**Exercise**
Without the pictures, repeat the listing character for character.

**Collected material**
⟨

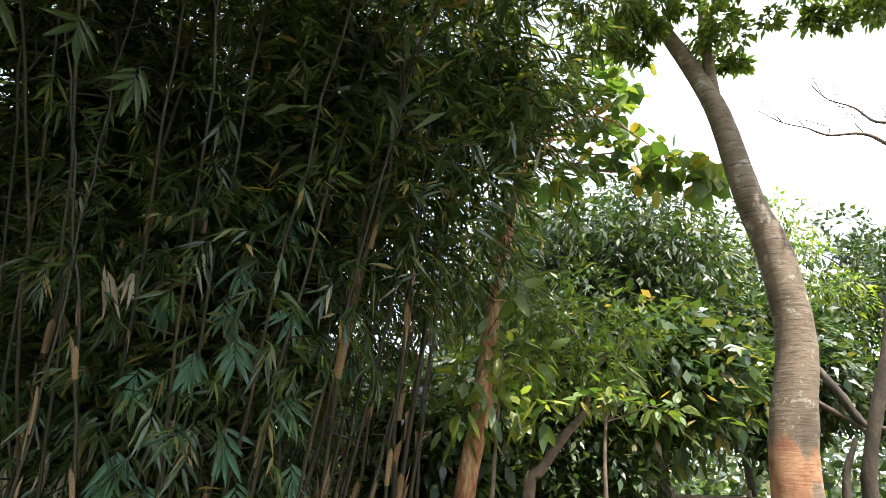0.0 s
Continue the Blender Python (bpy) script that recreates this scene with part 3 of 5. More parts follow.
part("inner_foliage", chips(O, unit(rng.normal(size=(n, 3)) * [1, 1, 0.6] + [0, 0, -0.5]), unit(rng.normal(size=(n, 3)) + [0, 0, 0.8]), L, L * 0.17), M_BAMBOO, clump, "dark green leaves deep in the clump", kind="stuff")
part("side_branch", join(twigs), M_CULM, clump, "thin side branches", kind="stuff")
# slender strands that hang over the river
for tip in [(-0.68, 9.7, 1.42), (-0.55, 9.5, 1.75), (-0.25, 9.2, 1.95), (0.12, 8.55, 2.13), (-0.95, 9.5, 2.35), (0.42, 8.6, 2.5), (-0.1, 9.0, 2.3), (-0.75, 9.3, 2.2)]:
    tip = np.array(tip)
    line = bezier(tip + [0.75, -1.5, 3.3], tip + [0.12, -0.3, 2.3], tip, 26)
    strand_stem = part("strand", tube(line, [0.006, 0.004, 0.002], 5), M_CULM, clump, "thin drooping side shoot", True)
    u = 0.35 + 0.65 * rng.random(34)
    O = np.stack([np.interp(u, np.linspace(0, 1, 26), line[:, q]) for q in range(3)], 1) + rng.normal(size=(34, 3)) * [0.10, 0.10, 0.05]
    P, D, U, L, W = fans(O, unit(rng.normal(size=O.shape) * 0.45 + [0, 0, -1.0]), 7, 0.14, 0.19, 0.027, rng, 0.7, 0.5)
    part("strand_leaves", blades(P, D, U, L, W), M_BAMBOO, strand_stem, "narrow hanging leaves", kind="stuff")
# withered leaves hanging in the lower part
n = 460
O = np.array([2.2, 3.0, 3.8]) + rng.normal(size=(n, 3)) * [0.7, 2.2, 0.9]
A = unit(rng.normal(size=(n, 3)) * 0.4 + [0, 0, -1.0])
P, D, U, L, W = fans(O[off_lane(O, 1.5) & (O[:, 1] > 0.4)], A[off_lane(O, 1.5) & (O[:, 1] > 0.4)], 4, 0.12, 0.22, 0.035, rng, 0.4, 0.5)
part("withered_leaves", blades(P, D, U, L, W, 0.1, 0.3), M_DRY, clump, "withered tan bamboo leaves", kind="stuff")


def sheath_mesh():
    """A papery culm sheath: a curved pointed scoop."""
    u, w = np.meshgrid(np.linspace(0, 1, 7), np.linspace(-1, 1, 5), indexing="ij")
    wid = 1.25 * np.sqrt(np.clip(1 - u ** 1.6, 0, 1)) + 0.02
    ang = w * wid
    rad = 1.0 + 0.9 * u ** 2
    v = np.stack([rad * np.cos(ang), rad * np.sin(ang), u * 7.0], -1).reshape(-1, 3)
    i, j = np.meshgrid(np.arange(6), np.arange(4), indexing="ij")
    f = np.stack([i * 5 + j, i * 5 + j + 1, (i + 1) * 5 + j + 1, (i + 1) * 5 + j], -1).reshape(-1, 4)
    return mesh_of("sheath", v, f, M_SHEATH, True)


SHEATH = sheath_mesh()
for k, ((b, c, e, r), culm) in enumerate(zip(lines, culms)):
    for q in range(0 if 72 <= k < 98 else 7):
        s = 0.05 + (0.40 if k < 72 else 0.62) * rng.random()
        p = (1 - s) ** 2 * b + 2 * s * (1 - s) * c + s * s * e
        t = unit(2 * (1 - s) * (c - b) + 2 * s * (e - c))
        ob = new("sheath", SHEATH)
        k = r * (1.15 + 0.3 * rng.random())
        ob.matrix_world = Matrix.LocRotScale(Vector(p), Vector(t).to_track_quat("Z", "Y") @ Euler((0, 0, rng.random() * 6.28)).to_quaternion(), Vector((k * 1.05, k * 1.05, 0.02 + 0.02 * rng.random())))
        ob.parent = culm

# a dead culm, snapped and hanging, in its pale sheaths
snap = [(1.55, 3.70, 5.3), (1.70, 3.79, 4.67), (1.80, 3.86, 4.45), (1.86, 3.97, 4.10), (1.84, 4.03, 4.0)]
hang = [(1.84, 4.03, 4.0), (1.77, 4.10, 3.86), (1.74, 4.14, 3.79), (1.79, 4.15, 3.64), (1.75, 4.19, 3.43), (1.72, 4.21, 3.22)]
broken = part("broken_culm", tube(smooth_line(snap, 20), [0.014, 0.018, 0.017, 0.022], 9, 0.05, rng), M_SHEATH, clump, "dead tan culm, snapped", True)
part("hanging_culm", tube(smooth_line(hang, 20), [0.016, 0.024, 0.017, 0.020, 0.010], 9, 0.06, rng), M_SHEATH, clump, "snapped tan end of the dead culm", True)
for p, d, k in [((1.84, 3.98, 4.08), (-0.45, 0.3, -0.9), 0.034), ((1.79, 3.87, 4.48), (0.2, 0.1, 1.0), 0.031), ((1.77, 4.13, 3.82), (0.1, 0.05, -1.0), 0.031), ((1.75, 4.19, 3.45), (-0.1, 0.1, -1.0), 0.021)]:
    ob = new("sheath", SHEATH)
    ob.matrix_world = Matrix.LocRotScale(Vector(p), Vector(d).to_track_quat("Z", "Y"), Vector((k, k, 0.034)))
    ob.parent = broken

# ---- trees ----


def clumps_leaves(rng, clumps, per, L, W, shape=blades, sag=0.35, shell=0.45):
    """Leaves about the given (x, y, z, radius) clumps, thicker towards their outsides."""
    Ps, Ds, Us = [], [], []
    for x, y, z, r in clumps:
        d = sphere_dirs(rng, per)
        Ps.append(np.array([x, y, z]) + d * r * (shell + (1.05 - shell) * rng.random((per, 1))) * [1, 1, 0.75])
        Ds.append(unit(d * 0.7 + rng.normal(size=(per, 3)) * 0.6 + [0, 0, -sag]))
        Us.append(unit(rng.normal(size=(per, 3)) * 0.5 + [0, 0, 1.0]))
    P, D, U = np.concatenate(Ps), np.concatenate(Ds), np.concatenate(Us)
    ll = L * (0.6 + 0.7 * rng.random(len(P)))
    return shape(P, D, U, ll, ll * W / L)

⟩

**Full solution**
0.0 s
Continue the Blender Python (bpy) script that recreates this scene with part 3 of 5. More parts follow.
part("inner_foliage", chips(O, unit(rng.normal(size=(n, 3)) * [1, 1, 0.6] + [0, 0, -0.5]), unit(rng.normal(size=(n, 3)) + [0, 0, 0.8]), L, L * 0.17), M_BAMBOO, clump, "dark green leaves deep in the clump", kind="stuff")
part("side_branch", join(twigs), M_CULM, clump, "thin side branches", kind="stuff")
# slender strands that hang over the river
for tip in [(-0.68, 9.7, 1.42), (-0.55, 9.5, 1.75), (-0.25, 9.2, 1.95), (0.12, 8.55, 2.13), (-0.95, 9.5, 2.35), (0.42, 8.6, 2.5), (-0.1, 9.0, 2.3), (-0.75, 9.3, 2.2)]:
    tip = np.array(tip)
    line = bezier(tip + [0.75, -1.5, 3.3], tip + [0.12, -0.3, 2.3], tip, 26)
    strand_stem = part("strand", tube(line, [0.006, 0.004, 0.002], 5), M_CULM, clump, "thin drooping side shoot", True)
    u = 0.35 + 0.65 * rng.random(34)
    O = np.stack([np.interp(u, np.linspace(0, 1, 26), line[:, q]) for q in range(3)], 1) + rng.normal(size=(34, 3)) * [0.10, 0.10, 0.05]
    P, D, U, L, W = fans(O, unit(rng.normal(size=O.shape) * 0.45 + [0, 0, -1.0]), 7, 0.14, 0.19, 0.027, rng, 0.7, 0.5)
    part("strand_leaves", blades(P, D, U, L, W), M_BAMBOO, strand_stem, "narrow hanging leaves", kind="stuff")
# withered leaves hanging in the lower part
n = 460
O = np.array([2.2, 3.0, 3.8]) + rng.normal(size=(n, 3)) * [0.7, 2.2, 0.9]
A = unit(rng.normal(size=(n, 3)) * 0.4 + [0, 0, -1.0])
P, D, U, L, W = fans(O[off_lane(O, 1.5) & (O[:, 1] > 0.4)], A[off_lane(O, 1.5) & (O[:, 1] > 0.4)], 4, 0.12, 0.22, 0.035, rng, 0.4, 0.5)
part("withered_leaves", blades(P, D, U, L, W, 0.1, 0.3), M_DRY, clump, "withered tan bamboo leaves", kind="stuff")


def sheath_mesh():
    """A papery culm sheath: a curved pointed scoop."""
    u, w = np.meshgrid(np.linspace(0, 1, 7), np.linspace(-1, 1, 5), indexing="ij")
    wid = 1.25 * np.sqrt(np.clip(1 - u ** 1.6, 0, 1)) + 0.02
    ang = w * wid
    rad = 1.0 + 0.9 * u ** 2
    v = np.stack([rad * np.cos(ang), rad * np.sin(ang), u * 7.0], -1).reshape(-1, 3)
    i, j = np.meshgrid(np.arange(6), np.arange(4), indexing="ij")
    f = np.stack([i * 5 + j, i * 5 + j + 1, (i + 1) * 5 + j + 1, (i + 1) * 5 + j], -1).reshape(-1, 4)
    return mesh_of("sheath", v, f, M_SHEATH, True)


SHEATH = sheath_mesh()
for k, ((b, c, e, r), culm) in enumerate(zip(lines, culms)):
    for q in range(0 if 72 <= k < 98 else 7):
        s = 0.05 + (0.40 if k < 72 else 0.62) * rng.random()
        p = (1 - s) ** 2 * b + 2 * s * (1 - s) * c + s * s * e
        t = unit(2 * (1 - s) * (c - b) + 2 * s * (e - c))
        ob = new("sheath", SHEATH)
        k = r * (1.15 + 0.3 * rng.random())
        ob.matrix_world = Matrix.LocRotScale(Vector(p), Vector(t).to_track_quat("Z", "Y") @ Euler((0, 0, rng.random() * 6.28)).to_quaternion(), Vector((k * 1.05, k * 1.05, 0.02 + 0.02 * rng.random())))
        ob.parent = culm

# a dead culm, snapped and hanging, in its pale sheaths
snap = [(1.55, 3.70, 5.3), (1.70, 3.79, 4.67), (1.80, 3.86, 4.45), (1.86, 3.97, 4.10), (1.84, 4.03, 4.0)]
hang = [(1.84, 4.03, 4.0), (1.77, 4.10, 3.86), (1.74, 4.14, 3.79), (1.79, 4.15, 3.64), (1.75, 4.19, 3.43), (1.72, 4.21, 3.22)]
broken = part("broken_culm", tube(smooth_line(snap, 20), [0.014, 0.018, 0.017, 0.022], 9, 0.05, rng), M_SHEATH, clump, "dead tan culm, snapped", True)
part("hanging_culm", tube(smooth_line(hang, 20), [0.016, 0.024, 0.017, 0.020, 0.010], 9, 0.06, rng), M_SHEATH, clump, "snapped tan end of the dead culm", True)
for p, d, k in [((1.84, 3.98, 4.08), (-0.45, 0.3, -0.9), 0.034), ((1.79, 3.87, 4.48), (0.2, 0.1, 1.0), 0.031), ((1.77, 4.13, 3.82), (0.1, 0.05, -1.0), 0.031), ((1.75, 4.19, 3.45), (-0.1, 0.1, -1.0), 0.021)]:
    ob = new("sheath", SHEATH)
    ob.matrix_world = Matrix.LocRotScale(Vector(p), Vector(d).to_track_quat("Z", "Y"), Vector((k, k, 0.034)))
    ob.parent = broken

# ---- trees ----


def clumps_leaves(rng, clumps, per, L, W, shape=blades, sag=0.35, shell=0.45):
    """Leaves about the given (x, y, z, radius) clumps, thicker towards their outsides."""
    Ps, Ds, Us = [], [], []
    for x, y, z, r in clumps:
        d = sphere_dirs(rng, per)
        Ps.append(np.array([x, y, z]) + d * r * (shell + (1.05 - shell) * rng.random((per, 1))) * [1, 1, 0.75])
        Ds.append(unit(d * 0.7 + rng.normal(size=(per, 3)) * 0.6 + [0, 0, -sag]))
        Us.append(unit(rng.normal(size=(per, 3)) * 0.5 + [0, 0, 1.0]))
    P, D, U = np.concatenate(Ps), np.concatenate(Ds), np.concatenate(Us)
    ll = L * (0.6 + 0.7 * rng.random(len(P)))
    return shape(P, D, U, ll, ll * W / L)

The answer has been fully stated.